> **WHAT THE TASK REQUIRES**
Below is a listing to transcribe in full and exactly; keep the pictures out.

> **DATA PROVIDED**
(begin)

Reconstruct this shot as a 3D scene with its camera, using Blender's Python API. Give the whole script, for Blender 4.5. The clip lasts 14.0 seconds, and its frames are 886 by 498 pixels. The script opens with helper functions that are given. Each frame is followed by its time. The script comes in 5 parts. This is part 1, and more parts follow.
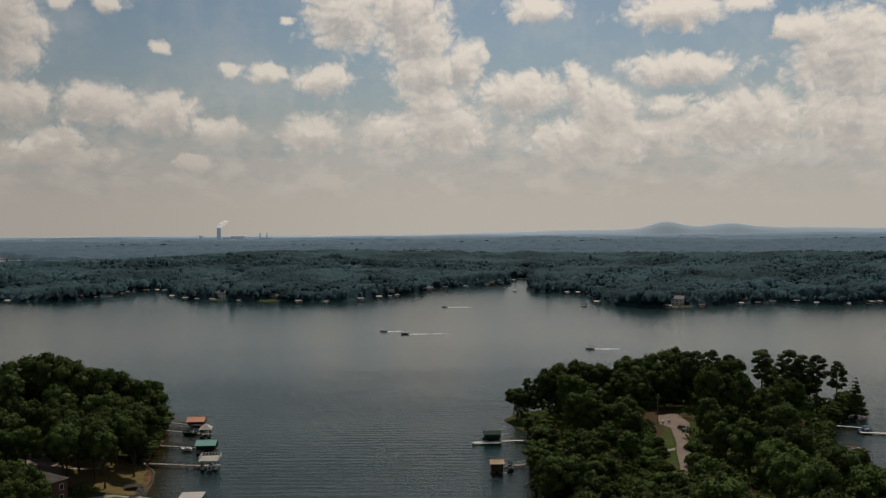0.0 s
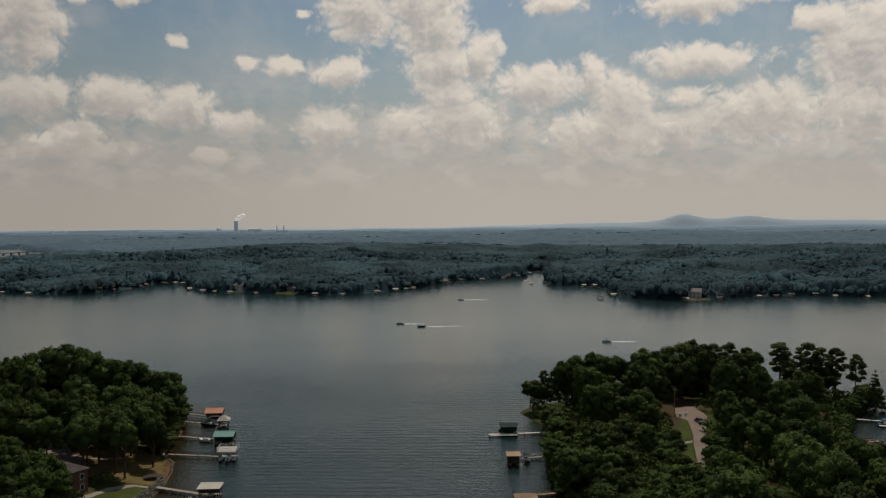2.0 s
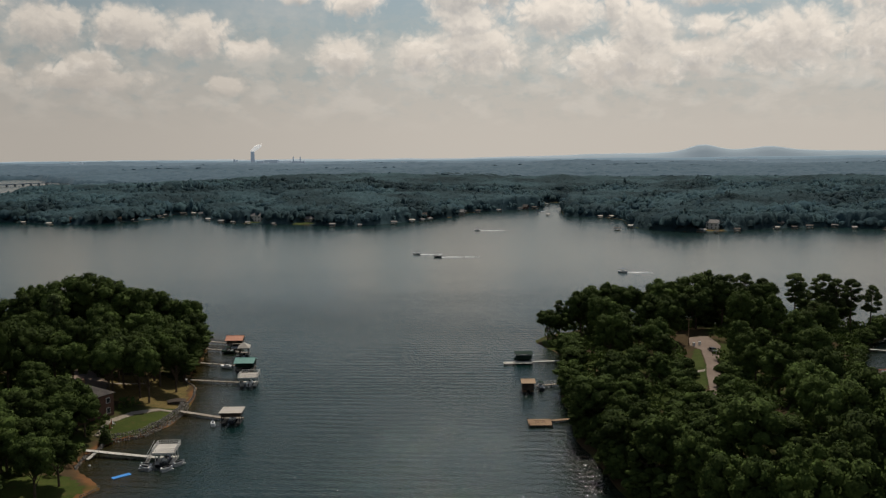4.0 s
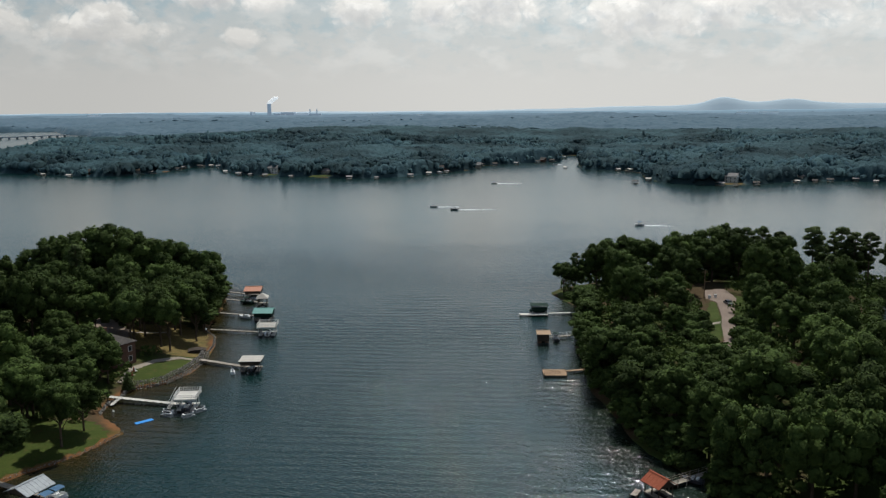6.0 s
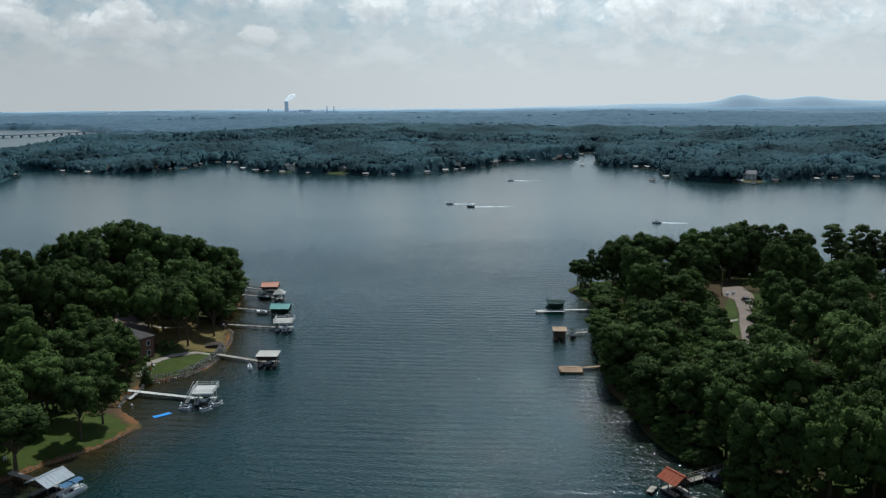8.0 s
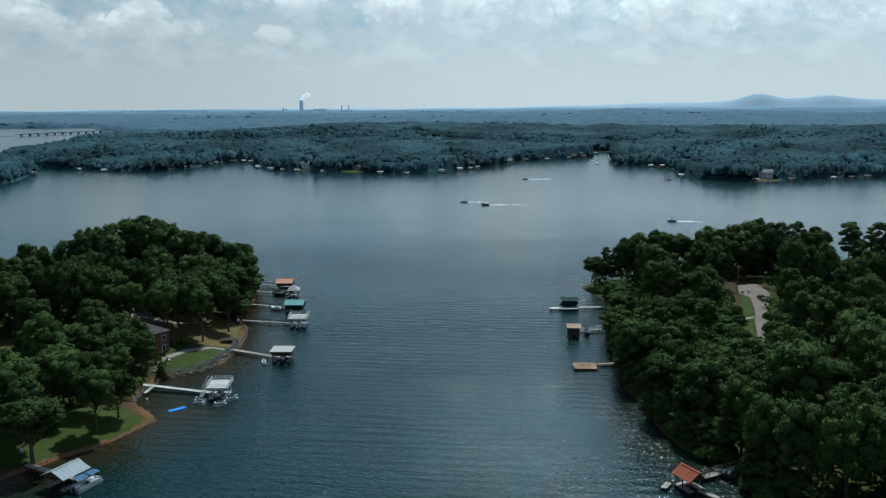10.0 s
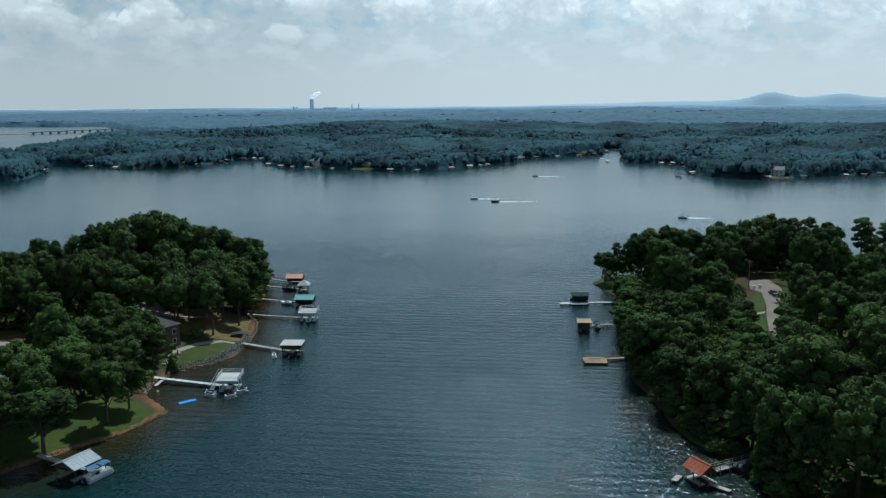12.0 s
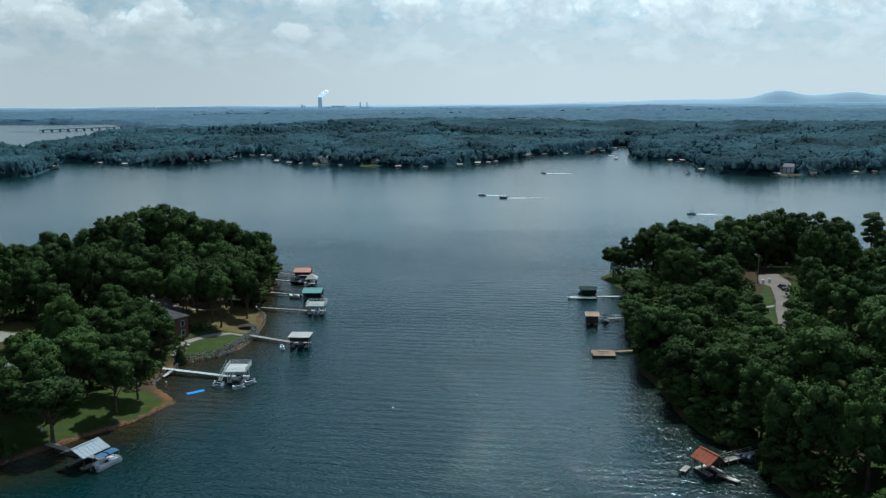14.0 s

(end)

> **TASK RESPONSE**
Reconstruct this shot as a 3D scene with its camera, using Blender's Python API. Give the whole script, for Blender 4.5. The clip lasts 14.0 seconds, and its frames are 886 by 498 pixels. The script opens with helper functions that are given. Each frame is followed by its time. The script comes in 5 parts. This is part 1, and more parts follow.
0.0 s
2.0 s
4.0 s
6.0 s
8.0 s
10.0 s
12.0 s
14.0 s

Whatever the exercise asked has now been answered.